**What is asked**
The listing below must be repeated word for word, with its images excluded.

**Data segment**
==============================

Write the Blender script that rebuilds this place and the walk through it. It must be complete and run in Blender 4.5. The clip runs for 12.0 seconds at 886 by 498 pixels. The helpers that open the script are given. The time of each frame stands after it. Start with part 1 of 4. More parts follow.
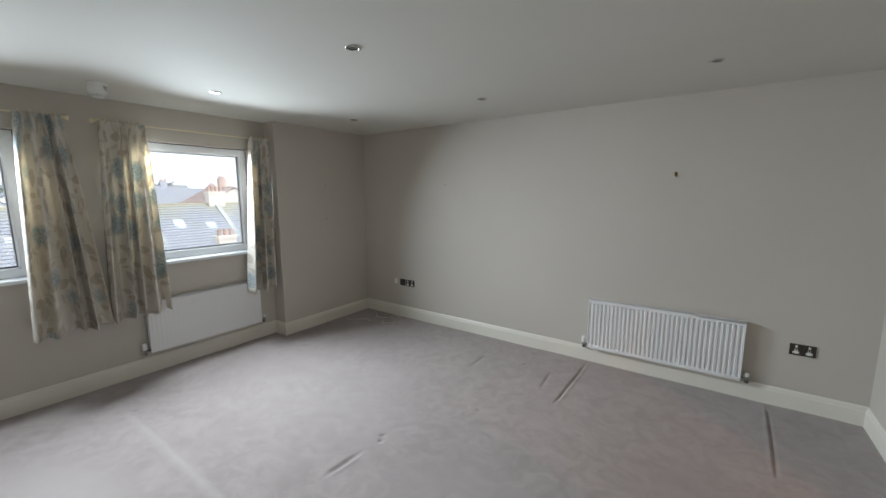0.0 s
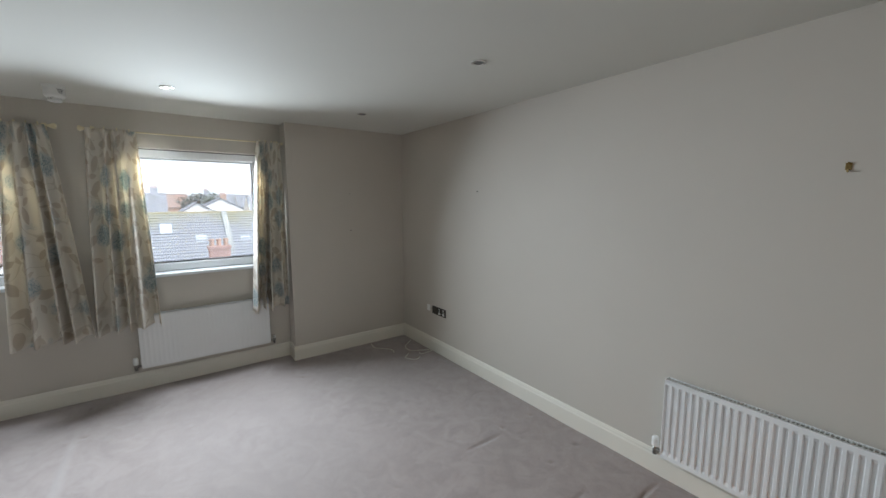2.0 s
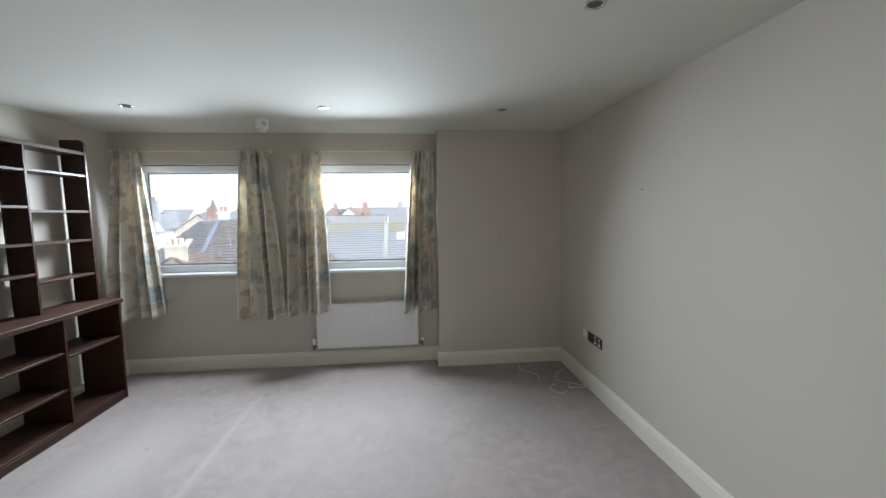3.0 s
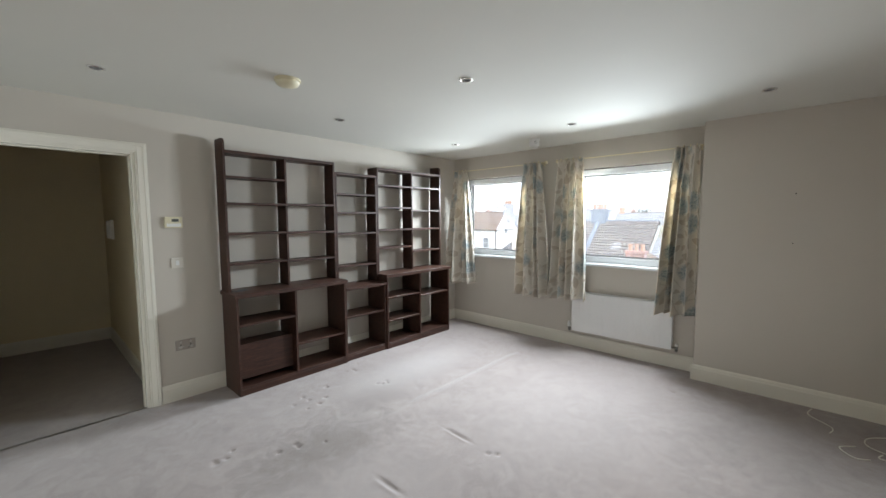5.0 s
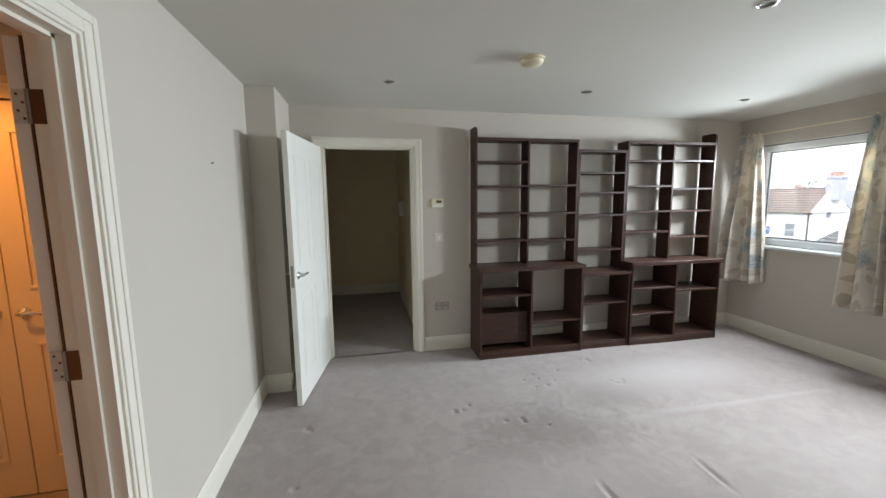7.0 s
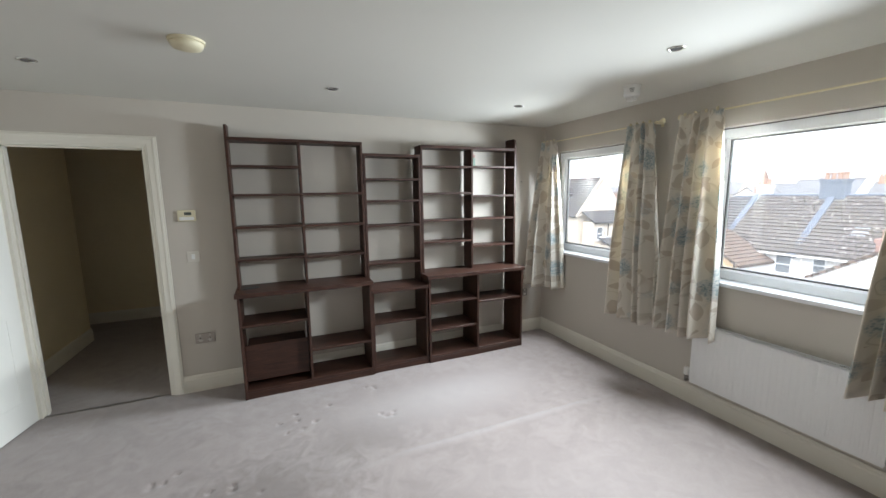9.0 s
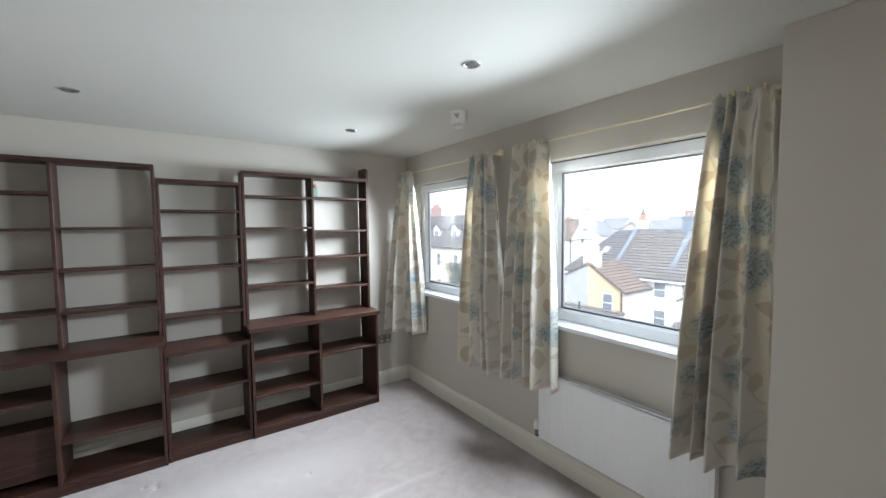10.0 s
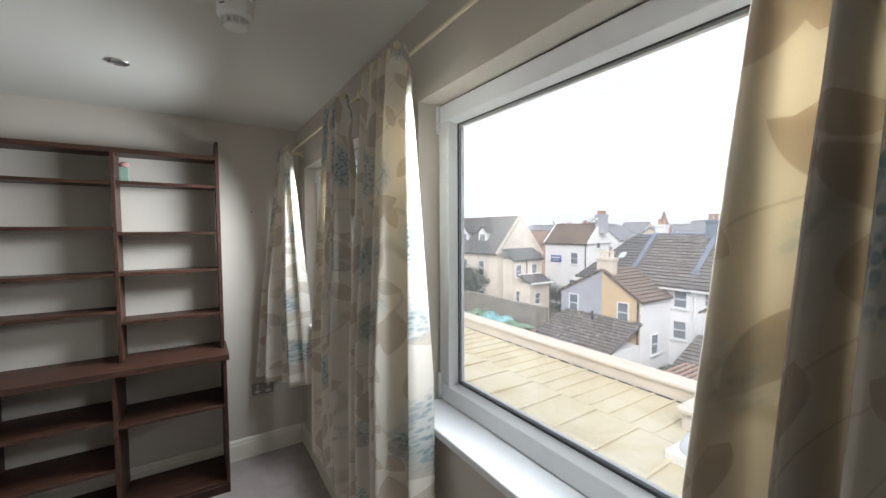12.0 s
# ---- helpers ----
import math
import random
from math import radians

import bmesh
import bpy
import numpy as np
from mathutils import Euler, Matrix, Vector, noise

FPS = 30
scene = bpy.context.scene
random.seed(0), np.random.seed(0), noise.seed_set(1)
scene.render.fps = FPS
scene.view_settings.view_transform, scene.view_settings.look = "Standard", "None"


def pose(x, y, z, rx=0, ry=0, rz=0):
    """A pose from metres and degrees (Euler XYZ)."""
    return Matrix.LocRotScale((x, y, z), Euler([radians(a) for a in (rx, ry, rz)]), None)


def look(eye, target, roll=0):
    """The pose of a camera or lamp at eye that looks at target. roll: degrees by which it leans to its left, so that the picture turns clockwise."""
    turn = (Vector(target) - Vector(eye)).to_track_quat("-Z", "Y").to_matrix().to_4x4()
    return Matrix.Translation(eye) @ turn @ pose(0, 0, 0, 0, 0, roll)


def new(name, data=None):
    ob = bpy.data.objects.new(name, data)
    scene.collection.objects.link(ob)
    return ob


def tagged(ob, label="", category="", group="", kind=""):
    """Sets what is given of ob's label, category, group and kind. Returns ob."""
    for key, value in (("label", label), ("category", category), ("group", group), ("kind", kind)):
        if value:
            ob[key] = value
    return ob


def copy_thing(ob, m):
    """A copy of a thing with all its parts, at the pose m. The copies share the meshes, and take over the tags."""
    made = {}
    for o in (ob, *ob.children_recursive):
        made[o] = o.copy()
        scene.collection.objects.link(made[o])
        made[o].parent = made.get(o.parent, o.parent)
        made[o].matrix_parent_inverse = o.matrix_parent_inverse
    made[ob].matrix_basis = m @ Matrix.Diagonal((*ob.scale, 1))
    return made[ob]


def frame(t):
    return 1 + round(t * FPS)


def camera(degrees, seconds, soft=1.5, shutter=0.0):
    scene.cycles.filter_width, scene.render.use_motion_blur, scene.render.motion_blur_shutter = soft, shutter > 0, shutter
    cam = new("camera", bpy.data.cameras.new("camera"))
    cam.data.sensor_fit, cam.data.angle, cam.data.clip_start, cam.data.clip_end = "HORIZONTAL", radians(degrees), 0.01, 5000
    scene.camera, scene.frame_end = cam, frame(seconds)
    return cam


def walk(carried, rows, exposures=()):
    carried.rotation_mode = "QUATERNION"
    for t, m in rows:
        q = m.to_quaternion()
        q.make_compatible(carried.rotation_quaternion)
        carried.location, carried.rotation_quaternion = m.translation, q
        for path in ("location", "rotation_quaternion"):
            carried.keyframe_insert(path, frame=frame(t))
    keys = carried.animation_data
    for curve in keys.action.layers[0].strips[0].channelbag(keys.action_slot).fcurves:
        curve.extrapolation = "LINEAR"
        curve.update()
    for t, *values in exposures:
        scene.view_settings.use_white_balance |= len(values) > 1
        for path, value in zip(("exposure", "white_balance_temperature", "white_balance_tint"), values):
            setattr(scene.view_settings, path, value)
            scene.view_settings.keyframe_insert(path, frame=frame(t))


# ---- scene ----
cam = camera(98.4, 12.0)
PATH = [
    (0, (0.089, 0.356, 1.631), (-1.054, 1.972, 1.34), -0.2),
    (0.5, (0.089, 0.702, 1.619), (-1.236, 2.169, 1.321), -0.2),
    (1, (0.112, 1.036, 1.654), (-1.281, 2.44, 1.359), -0.3),
    (1.5, (0.203, 1.422, 1.67), (-1.255, 2.767, 1.413), -0.2),
    (2, (0.123, 1.78, 1.644), (-1.483, 2.946, 1.392), -0.2),
    (2.5, (-0.008, 2.124, 1.67), (-1.839, 2.887, 1.415), -0.3),
    (3, (-0.017, 2.494, 1.577), (-2.001, 2.668, 1.393), -0.8),
    (3.2, (0.002, 2.605, 1.588), (-1.988, 2.506, 1.417), -0.8),
    (4.8, (0.336, 3.408, 1.541), (-1.224, 2.167, 1.388), -0.2),
    (5, (0.359, 3.421, 1.537), (-1.11, 2.074, 1.376), -0.2),
    (5.5, (0.427, 3.471, 1.541), (-0.763, 1.877, 1.332), -0.0),
    (6, (0.474, 3.514, 1.55), (-0.355, 1.71, 1.311), 0.1),
    (6.5, (0.465, 3.446, 1.539), (-0.022, 1.522, 1.291), -0.4),
    (6.7, (0.401, 3.375, 1.537), (0.016, 1.428, 1.285), -0.6),
    (8.3, (-0.599, 3.358, 1.618), (-1.214, 1.477, 1.325), -0.7),
    (8.5, (-0.735, 3.355, 1.631), (-1.38, 1.486, 1.328), -0.8),
    (9, (-1.133, 3.318, 1.663), (-1.923, 1.503, 1.376), -0.7),
    (9.5, (-1.503, 3.287, 1.621), (-2.512, 1.573, 1.411), -0.6),
    (10, (-1.959, 3.238, 1.662), (-3.117, 1.611, 1.546), -0.6),
    (10.5, (-2.374, 3.1, 1.628), (-3.566, 1.497, 1.538), -0.5),
    (11, (-2.824, 2.99, 1.61), (-3.998, 1.373, 1.529), -0.3),
    (11.5, (-3.169, 2.855, 1.636), (-4.335, 1.233, 1.541), -0.5),
    (12, (-3.374, 2.681, 1.645), (-4.46, 1.005, 1.547), -0.3),
]
walk(cam, [(t, look(eye, target, roll)) for t, eye, target, roll in PATH],
     exposures=[(0.0, 1.92, 6200, 10), (3.0, 1.88, 6150, 10), (5.0, 2.35, 6350, 10), (5.6, 2.22, 6350, 10), (6.5, 2.28, 6350, 10), (8.5, 2.25, 6500, 12), (9.5, 2.25, 6200, 10), (10.4, 2.25, 6050, 10), (11.0, 2.0, 6200, 12), (12.0, 1.5, 6550, 13)])

# ---- world and light ----
world = bpy.data.worlds.new("overcast_sky")
scene.world = world
world.use_nodes = True
wn, wl = world.node_tree.nodes, world.node_tree.links
sky = wn.new("ShaderNodeTexSky")
sky.sky_type = "NISHITA"
sky.sun_disc = False
sky.sun_elevation = radians(38)
sky.sun_rotation = radians(47)
sky.air_density, sky.dust_density, sky.ozone_density = 1.0, 4.0, 1.0
pale = wn.new("ShaderNodeHueSaturation")
pale.inputs["Saturation"].default_value = 0.30
wl.new(sky.outputs[0], pale.inputs["Color"])
cloud = wn.new("ShaderNodeMix")
cloud.data_type = "RGBA"
cloud.inputs["Factor"].default_value = 0.75
cloud.inputs["B"].default_value = (7.15, 7.75, 8.5, 1)
wl.new(pale.outputs[0], cloud.inputs["A"])
wl.new(cloud.outputs["Result"], wn["Background"].inputs["Color"])
wn["Background"].inputs["Strength"].default_value = 0.068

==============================

**Completed exercise**
Write the Blender script that rebuilds this place and the walk through it. It must be complete and run in Blender 4.5. The clip runs for 12.0 seconds at 886 by 498 pixels. The helpers that open the script are given. The time of each frame stands after it. Start with part 1 of 4. More parts follow.
0.0 s
2.0 s
3.0 s
5.0 s
7.0 s
9.0 s
10.0 s
12.0 s
# ---- helpers ----
import math
import random
from math import radians

import bmesh
import bpy
import numpy as np
from mathutils import Euler, Matrix, Vector, noise

FPS = 30
scene = bpy.context.scene
random.seed(0), np.random.seed(0), noise.seed_set(1)
scene.render.fps = FPS
scene.view_settings.view_transform, scene.view_settings.look = "Standard", "None"


def pose(x, y, z, rx=0, ry=0, rz=0):
    """A pose from metres and degrees (Euler XYZ)."""
    return Matrix.LocRotScale((x, y, z), Euler([radians(a) for a in (rx, ry, rz)]), None)


def look(eye, target, roll=0):
    """The pose of a camera or lamp at eye that looks at target. roll: degrees by which it leans to its left, so that the picture turns clockwise."""
    turn = (Vector(target) - Vector(eye)).to_track_quat("-Z", "Y").to_matrix().to_4x4()
    return Matrix.Translation(eye) @ turn @ pose(0, 0, 0, 0, 0, roll)


def new(name, data=None):
    ob = bpy.data.objects.new(name, data)
    scene.collection.objects.link(ob)
    return ob


def tagged(ob, label="", category="", group="", kind=""):
    """Sets what is given of ob's label, category, group and kind. Returns ob."""
    for key, value in (("label", label), ("category", category), ("group", group), ("kind", kind)):
        if value:
            ob[key] = value
    return ob


def copy_thing(ob, m):
    """A copy of a thing with all its parts, at the pose m. The copies share the meshes, and take over the tags."""
    made = {}
    for o in (ob, *ob.children_recursive):
        made[o] = o.copy()
        scene.collection.objects.link(made[o])
        made[o].parent = made.get(o.parent, o.parent)
        made[o].matrix_parent_inverse = o.matrix_parent_inverse
    made[ob].matrix_basis = m @ Matrix.Diagonal((*ob.scale, 1))
    return made[ob]


def frame(t):
    return 1 + round(t * FPS)


def camera(degrees, seconds, soft=1.5, shutter=0.0):
    scene.cycles.filter_width, scene.render.use_motion_blur, scene.render.motion_blur_shutter = soft, shutter > 0, shutter
    cam = new("camera", bpy.data.cameras.new("camera"))
    cam.data.sensor_fit, cam.data.angle, cam.data.clip_start, cam.data.clip_end = "HORIZONTAL", radians(degrees), 0.01, 5000
    scene.camera, scene.frame_end = cam, frame(seconds)
    return cam


def walk(carried, rows, exposures=()):
    carried.rotation_mode = "QUATERNION"
    for t, m in rows:
        q = m.to_quaternion()
        q.make_compatible(carried.rotation_quaternion)
        carried.location, carried.rotation_quaternion = m.translation, q
        for path in ("location", "rotation_quaternion"):
            carried.keyframe_insert(path, frame=frame(t))
    keys = carried.animation_data
    for curve in keys.action.layers[0].strips[0].channelbag(keys.action_slot).fcurves:
        curve.extrapolation = "LINEAR"
        curve.update()
    for t, *values in exposures:
        scene.view_settings.use_white_balance |= len(values) > 1
        for path, value in zip(("exposure", "white_balance_temperature", "white_balance_tint"), values):
            setattr(scene.view_settings, path, value)
            scene.view_settings.keyframe_insert(path, frame=frame(t))


# ---- scene ----
cam = camera(98.4, 12.0)
PATH = [
    (0, (0.089, 0.356, 1.631), (-1.054, 1.972, 1.34), -0.2),
    (0.5, (0.089, 0.702, 1.619), (-1.236, 2.169, 1.321), -0.2),
    (1, (0.112, 1.036, 1.654), (-1.281, 2.44, 1.359), -0.3),
    (1.5, (0.203, 1.422, 1.67), (-1.255, 2.767, 1.413), -0.2),
    (2, (0.123, 1.78, 1.644), (-1.483, 2.946, 1.392), -0.2),
    (2.5, (-0.008, 2.124, 1.67), (-1.839, 2.887, 1.415), -0.3),
    (3, (-0.017, 2.494, 1.577), (-2.001, 2.668, 1.393), -0.8),
    (3.2, (0.002, 2.605, 1.588), (-1.988, 2.506, 1.417), -0.8),
    (4.8, (0.336, 3.408, 1.541), (-1.224, 2.167, 1.388), -0.2),
    (5, (0.359, 3.421, 1.537), (-1.11, 2.074, 1.376), -0.2),
    (5.5, (0.427, 3.471, 1.541), (-0.763, 1.877, 1.332), -0.0),
    (6, (0.474, 3.514, 1.55), (-0.355, 1.71, 1.311), 0.1),
    (6.5, (0.465, 3.446, 1.539), (-0.022, 1.522, 1.291), -0.4),
    (6.7, (0.401, 3.375, 1.537), (0.016, 1.428, 1.285), -0.6),
    (8.3, (-0.599, 3.358, 1.618), (-1.214, 1.477, 1.325), -0.7),
    (8.5, (-0.735, 3.355, 1.631), (-1.38, 1.486, 1.328), -0.8),
    (9, (-1.133, 3.318, 1.663), (-1.923, 1.503, 1.376), -0.7),
    (9.5, (-1.503, 3.287, 1.621), (-2.512, 1.573, 1.411), -0.6),
    (10, (-1.959, 3.238, 1.662), (-3.117, 1.611, 1.546), -0.6),
    (10.5, (-2.374, 3.1, 1.628), (-3.566, 1.497, 1.538), -0.5),
    (11, (-2.824, 2.99, 1.61), (-3.998, 1.373, 1.529), -0.3),
    (11.5, (-3.169, 2.855, 1.636), (-4.335, 1.233, 1.541), -0.5),
    (12, (-3.374, 2.681, 1.645), (-4.46, 1.005, 1.547), -0.3),
]
walk(cam, [(t, look(eye, target, roll)) for t, eye, target, roll in PATH],
     exposures=[(0.0, 1.92, 6200, 10), (3.0, 1.88, 6150, 10), (5.0, 2.35, 6350, 10), (5.6, 2.22, 6350, 10), (6.5, 2.28, 6350, 10), (8.5, 2.25, 6500, 12), (9.5, 2.25, 6200, 10), (10.4, 2.25, 6050, 10), (11.0, 2.0, 6200, 12), (12.0, 1.5, 6550, 13)])

# ---- world and light ----
world = bpy.data.worlds.new("overcast_sky")
scene.world = world
world.use_nodes = True
wn, wl = world.node_tree.nodes, world.node_tree.links
sky = wn.new("ShaderNodeTexSky")
sky.sky_type = "NISHITA"
sky.sun_disc = False
sky.sun_elevation = radians(38)
sky.sun_rotation = radians(47)
sky.air_density, sky.dust_density, sky.ozone_density = 1.0, 4.0, 1.0
pale = wn.new("ShaderNodeHueSaturation")
pale.inputs["Saturation"].default_value = 0.30
wl.new(sky.outputs[0], pale.inputs["Color"])
cloud = wn.new("ShaderNodeMix")
cloud.data_type = "RGBA"
cloud.inputs["Factor"].default_value = 0.75
cloud.inputs["B"].default_value = (7.15, 7.75, 8.5, 1)
wl.new(pale.outputs[0], cloud.inputs["A"])
wl.new(cloud.outputs["Result"], wn["Background"].inputs["Color"])
wn["Background"].inputs["Strength"].default_value = 0.068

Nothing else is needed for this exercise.